SEC. 5. Factors to consider in initiating removal proceedings against active duty military personnel and veterans.

Section 239 of the Immigration and Nationality Act (8 U.S.C. 1229) is amended by adding at the end the following:

“(f) Considerations for active duty military personnel and veterans.—

“(1) IN GENERAL.—A notice to appear shall not be issued against an alien who has served honorably at any time in the Armed Forces of the United States, and who, if separated from the Armed Forces, separated under honorable conditions, without prior approval from the Secretary of Homeland Security.

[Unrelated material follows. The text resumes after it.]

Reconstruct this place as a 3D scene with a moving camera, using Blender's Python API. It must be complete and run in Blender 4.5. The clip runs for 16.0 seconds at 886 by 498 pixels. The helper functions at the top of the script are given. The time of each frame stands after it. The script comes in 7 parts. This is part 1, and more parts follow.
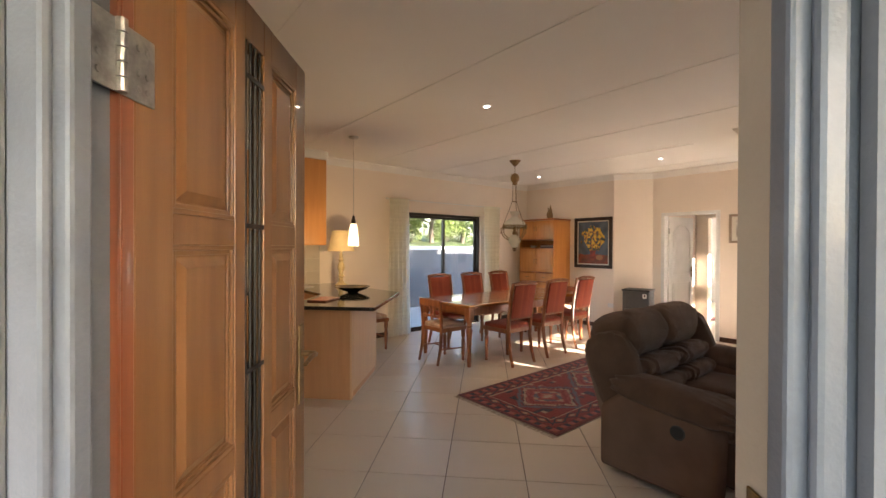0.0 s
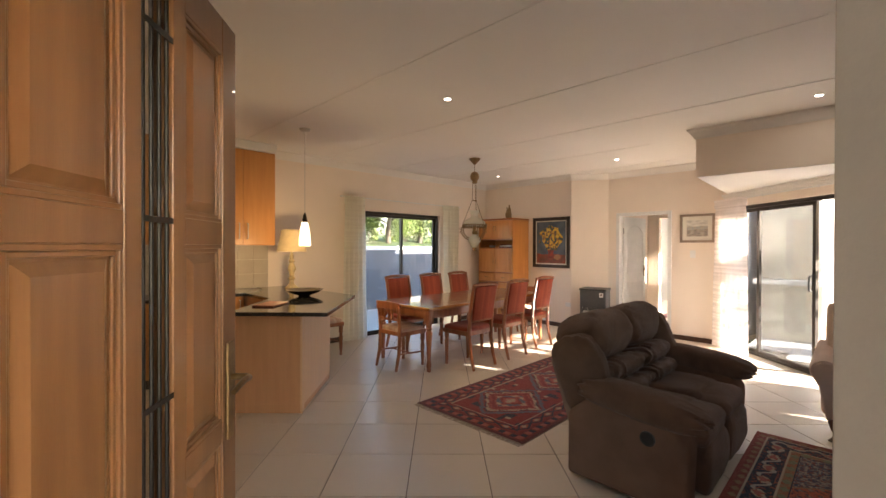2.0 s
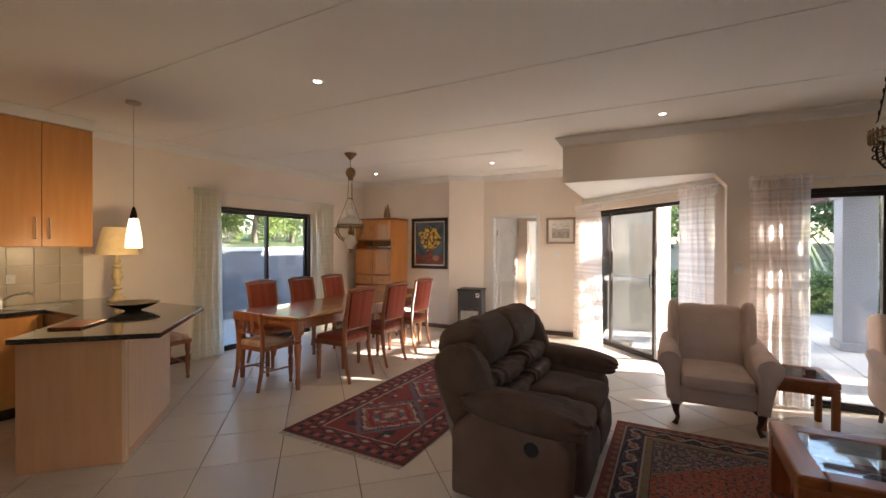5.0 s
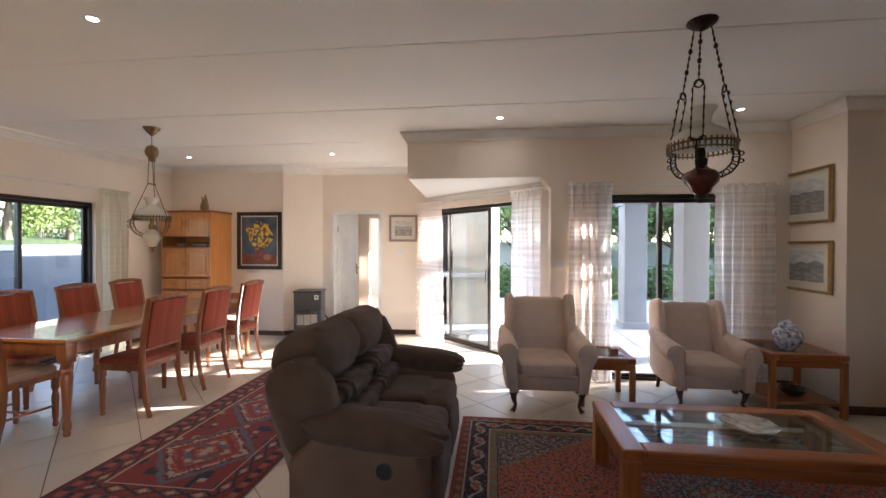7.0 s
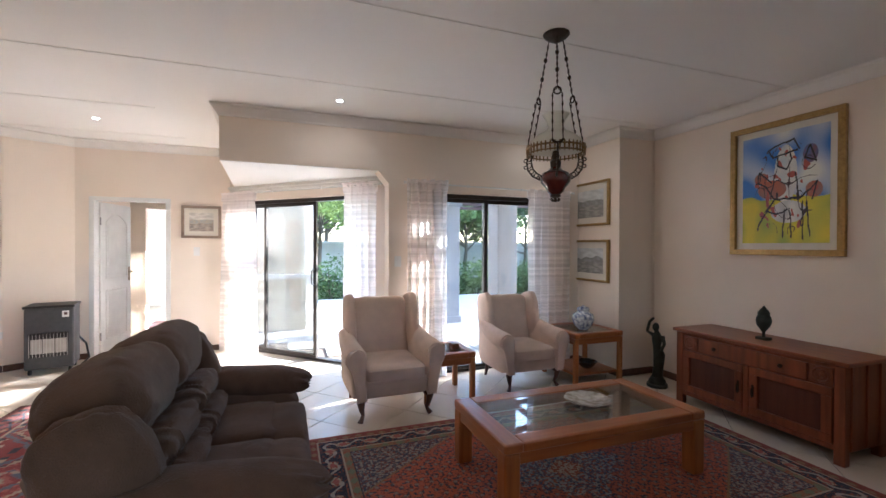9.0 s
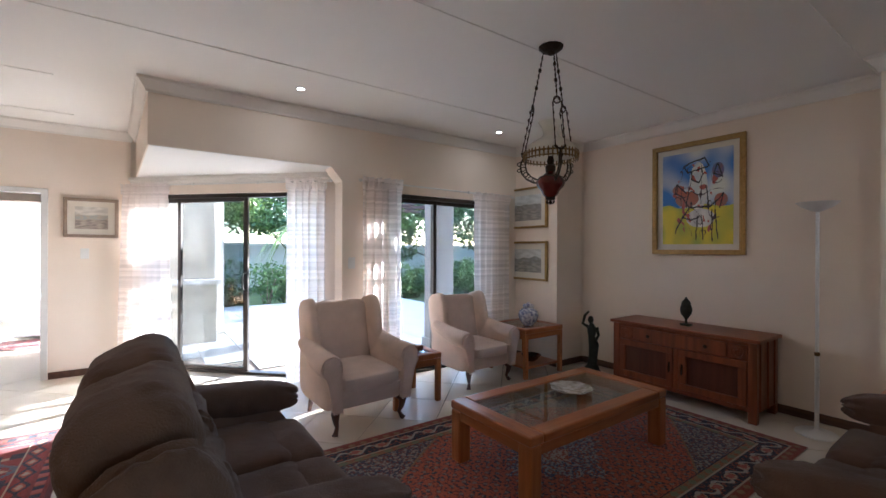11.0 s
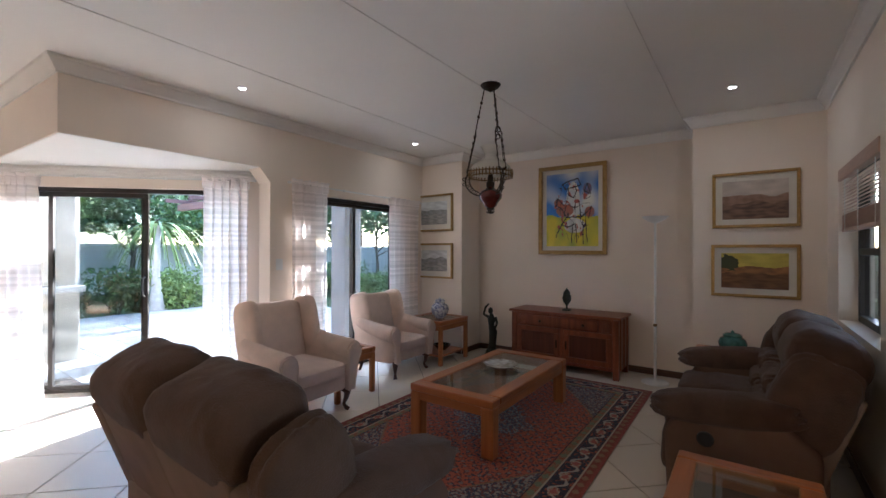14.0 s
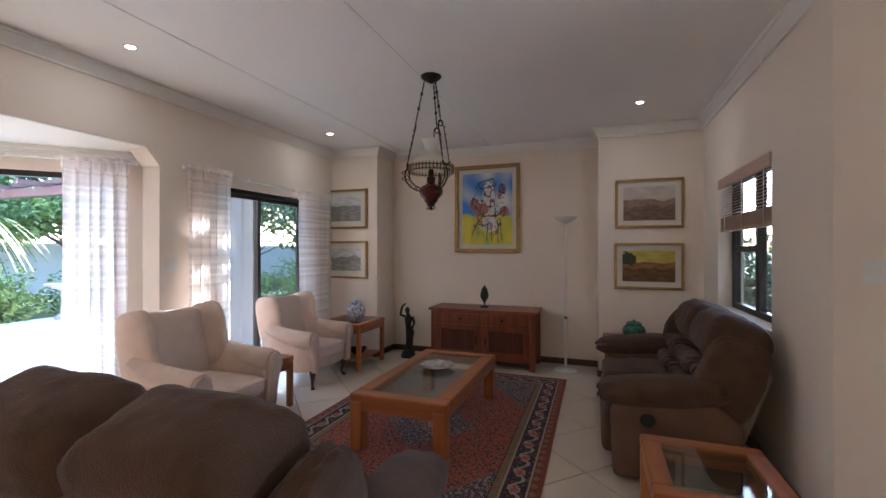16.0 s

“(2) FACTORS.—In determining whether to issue a notice to appear against such an alien, the Secretary shall consider the alien’s eligibility for naturalization under section 328 or 329, as well as the alien’s record of military service, grounds of deportability applicable to the alien, and any hardship to the Armed Forces, the alien, and his or her family if the alien were to be placed in removal proceedings.

“(3) PROHIBITION.—An alien who has served honorably in the Armed Forces of the United States, and who, if separated from the Armed Forces, separated under honorable conditions, shall not be removed from the United States under subparagraph (A)(i) or (B)(iii) of section 235(b)(1), section 238, or section 241(a)(5).”.